George Stigler’s in his Existence of x-inefficiency paper opposed attributing behaviour to errors because error can explain everything so it explains nothing until we have a theory of error.
Kirzner wrote a response saying that error is pervasive in economic processes. The rational Misesian human actors are human enough to err. The marksman who shoots wants, as a rule, to hit the mark. If he misses it, he is not irrational.
What is inefficient about the world, said Kirzner, is at each instant, enormous scope for improvements exist in one way or another and is yet simply not yet noticed. The lure of pure entrepreneurial profits harnesses the systematic elimination of error and points the way to the institutions necessary for the steady social improvements.
Behavioural economics is a clumsy way of discussing the pervasiveness of errors because insufficient attention is paid to decentralised, emergent market processes that correct them, often long ago.
Armen Alchian defined efficiency as "Whatever is, is efficient." If it wasn't efficient it would have been something different. Of course, if you try to change anything that is there, that is efficient too.
Armen Alchian would ask "If something is so optimal, why don't we see it then?" He pointed to the question of optimal taxes.

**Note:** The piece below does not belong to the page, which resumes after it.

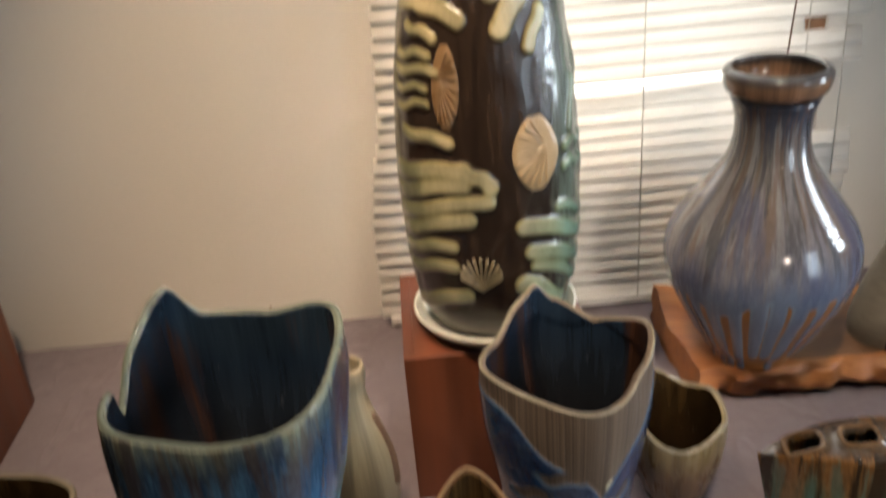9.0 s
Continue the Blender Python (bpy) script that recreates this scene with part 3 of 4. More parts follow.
def lathe(prof, n=96, steps=70, squash=1.0, wob=0.0):
    z0, z1 = prof[0][0], prof[-1][0]

    def f(u, v):
        z = z0 + (z1 - z0) * v
        r = curve(prof, z)
        a = 2 * math.pi * u
        r *= 1 + wob * noise.noise(Vector((math.cos(a) * 2, math.sin(a) * 2, z * 9)))
        return Vector((r * math.cos(a), r * squash * math.sin(a), z))
    return f, n, steps


def lathe_ring(r, h):
    """A low rounded foot ring."""
    return skin(lathe(((-0.0005, r * 0.9), (h * 0.3, r * 1.03), (h * 0.7, r * 1.03), (h, r * 0.97)), 48, 6)[0], 48, 6)[0]


# big vase on a split log
LOGZ = 0.047
log = thing("log_slab", pose(-0.06, 2.214, TOP, 0, 0, -2), "split orange wooden log slab lying on the cloth", "log")


def logskin(u, v):
    a = 2 * math.pi * u
    x = (v - 0.5) * 0.52
    hw, hh = 0.098 + 0.012 * smoothstep(0.0, -0.2, x), LOGZ
    c, s = math.cos(a), math.sin(a)
    y = hw * math.copysign(abs(c) ** 0.35, c)
    z = hh / 2 + hh / 2 * math.copysign(abs(s) ** 0.35, s)
    y += (0.020 * noise.noise(Vector((x * 11, z * 30, 2.0))) + 0.012 * noise.noise(Vector((x * 38, z * 60, 6.0)))) * (1 if s < 0.9 else 0.4) + 0.012 * noise.noise(Vector((x * 3, 0, 3))) - 0.03 * (v - 0.5)
    if z < hh * 0.8:
        y += 0.012 * (1 - z / hh) * (1 if y < 0 else -1)
    x += 0.02 * noise.noise(Vector((y * 14, z * 12, 7))) * (1 if v < 0.1 or v > 0.9 else 0)
    return Vector((x, y, max(0.0, z) if z < hh * 0.9 else hh + 0.012 * smoothstep(-0.2, -0.26, x) * smoothstep(0.0, 0.08, y) + 0.0006 * noise.noise(Vector((x * 30, y * 30, 0)))))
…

The notion was essentially that there must be other costs that you left out of your model; either costs involved in the political system, in organizing support, or in changes for this other solution which might seem to be such a lower cost option.
The basic point was why are we weighing only some costs and not others?
Why are the costs involved in minimizing that particular dead-weight losses that would be involved in setting a particular tax less important than other types of costs involved in informing people of what the options are or of organizing them to go and try to adopt the alternative options?
Error correction is not manna from heaven.
Posted by: Jim Rose | August 11, 2012 at 08:41 PM
Seems to me that behavioral economics is rediscovering fire.
Everything presented in the video, and much of what I have read in behavioral econ has already been done, and done better, in public relations and marketing research.
It's great that intelligent people have abandoned the insanity of the all-knowing "rational" actor of mainstream econ. But if you want to get a step ahead of behavioral econ, just spend an afternoon in the library looking over PR and marketing research. Those fields always had a Misesian approach to human nature.
Posted by: McKinney | August 12, 2012 at 10:34 AM
Sorry to thread hijack, but there is a question on EJMR about what is the canonical austrian business cycle model.
If someone could point to a source that would be very helpful, thanks.
link: http://www.econjobrumors.com/topic/which-version-is-the-canonical-version-of-the-austrian-business-cycle-theory
Posted by: Dan | August 13, 2012 at 03:37 PM
Suppose that I go to Chicago, walk into Cass Sunstein's office and nudge him vigorously on the nose. (The prosecutor would say "punch".) Further suppose that I appeal my conviction on substantive due process grounds and eventually find myself before Judge Posner. What, if anything, could be said in the terms of so-called behavioral economics about the probable, optimal or socially desirable outcome of the case?
Posted by: FC | August 13, 2012 at 07:45 PM
I think the canonical version is Hayek 1935, Prices and Production. That doesn't mean an "Austrian" must view it as the last word or holy writ or something as some posters on econjobrumors seem to suggest.
Posted by: Roger Koppl | August 13, 2012 at 08:55 PM
To Roger's post, I'd add Hayek, Monetary Theory and the Trade Cycle as a complement. I do think I updated this in Economics as a Coordination Problem.
Posted by: Jerry O'Driscoll | August 13, 2012 at 11:40 PM
"Prices and Production" is important, but I think "Profits, Interest and Investment" is a much clearer restatement of the same principles and he doesn't start from equilibrium. By 1939 Hayek was a much better writer, understood the opposition better, and could explain the principles in "Prices and Production" more clearly. Also, he develops the Ricardo Effect more fully in PII.